4 réflexions sur “« Trop nombreux » nous dit Socialter”

  1. Chercheur fatigué

    -«  L’humanité est une espèce qui, fait inédit dans l’histoire de la Terre, doit trouver sa place. »
    Il n’y a là rien d’inédit, c’est le lot de toutes les espèces. Certes la notre se distingue des autres par sa remarquable capacité de penser, la raison. Qui entre autres nous permet de nous penser dans un environnement infiniment plus large que celui des autres espèces. Ainsi certains pensent que l’homme a forcément une place particulière dans le monde (la nature), mais qu’il ne l’a pas encore trouvée. C’est là une très vieille idée. On peut toujours continuer de chercher, ça ne peut pas faire de mal et en plus ça occupe, en attendant.

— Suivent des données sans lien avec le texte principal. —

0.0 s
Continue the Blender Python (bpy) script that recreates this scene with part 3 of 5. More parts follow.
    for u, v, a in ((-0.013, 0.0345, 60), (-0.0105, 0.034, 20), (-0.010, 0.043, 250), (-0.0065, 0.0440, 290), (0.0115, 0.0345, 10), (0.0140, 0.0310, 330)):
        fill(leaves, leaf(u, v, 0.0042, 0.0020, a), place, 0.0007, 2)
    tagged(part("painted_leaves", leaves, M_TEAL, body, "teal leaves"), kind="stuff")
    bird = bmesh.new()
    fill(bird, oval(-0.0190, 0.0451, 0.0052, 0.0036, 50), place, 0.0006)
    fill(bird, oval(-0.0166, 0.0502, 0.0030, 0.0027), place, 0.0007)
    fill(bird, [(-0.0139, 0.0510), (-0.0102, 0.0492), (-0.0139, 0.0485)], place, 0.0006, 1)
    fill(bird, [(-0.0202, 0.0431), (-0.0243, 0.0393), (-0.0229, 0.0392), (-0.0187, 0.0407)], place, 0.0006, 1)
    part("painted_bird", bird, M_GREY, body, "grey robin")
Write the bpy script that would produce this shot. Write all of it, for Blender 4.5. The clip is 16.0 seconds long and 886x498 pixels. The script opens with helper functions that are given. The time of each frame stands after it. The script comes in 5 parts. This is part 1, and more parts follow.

  2. – « Pour autant, doit-on balayer d’un revers de main toute réflexion démographique ?»
    A priori, bien sûr que non. Toutes les réflexions sont à encourager. Encore faut-il que la réflexion (la pensée) soit ouverte et non pas figée dans un quelconque dogmatisme, que ce soit le cerveau et non pas les tripes qui guide cette réflexion.

    – « Plus profondément encore, se priver du débat quant à la surpopulation ne revient-il pas à manquer de sens historique ?»
    Sens historique ou pas la réponse découle de la question précédente. Avec des dogmatiques le débat est impossible. Seulement des combats. C’est pour ça qu’un bon nombre d’écologistes refusent ce «débat». Ce sujet délicat agace les uns et les autres, refuser d’en parler agace, en parler agace. Et en parler n’avance à rien, de bon en tous cas. Mieux vaut donc parler d’autre chose, ce ne sont pas les problèmes qui manquent pour occuper les écologistes et les gens de gauche, en attendant.

    1. Michel C, notre espèce croit en effet qu’elle est intelligente parce qu’elle possède un cerveau sur-développé. Or les dégâts considérables que nous infligeons à notre milieu de vie montre que nous sommes plutôt déraisonnables. La réalité de la surpopulation n’est qu’un signe parmi d’autres de notre hubris, notre démesure. Notre place dans la nature, nous l’affirmons comme prépondérante, nous nous voulons maître des cieux et de la terre, et nous ne laisserons aux génération futures que quelques miettes des richesses que la terre nous avait procurées gratuitement.
      Alors oui, il nous faut redéfinir notre place, savoir que nous ne sommes qu’une des mailles dans le tissu du vivant, et que nous devons décroître comme l’exprime le mouvement de la décroissance : faire moins d’enfants, en rester à l’essentiel au niveau de nos consommations, et bien sûr pourfendre les riches.

      1. Oui Raporterre, je suis d’accord avec vous, il faut (YACA-FAUCON).
        Ça ne mange pas de pain de le dire, et en attendant nous voilà bien avancés.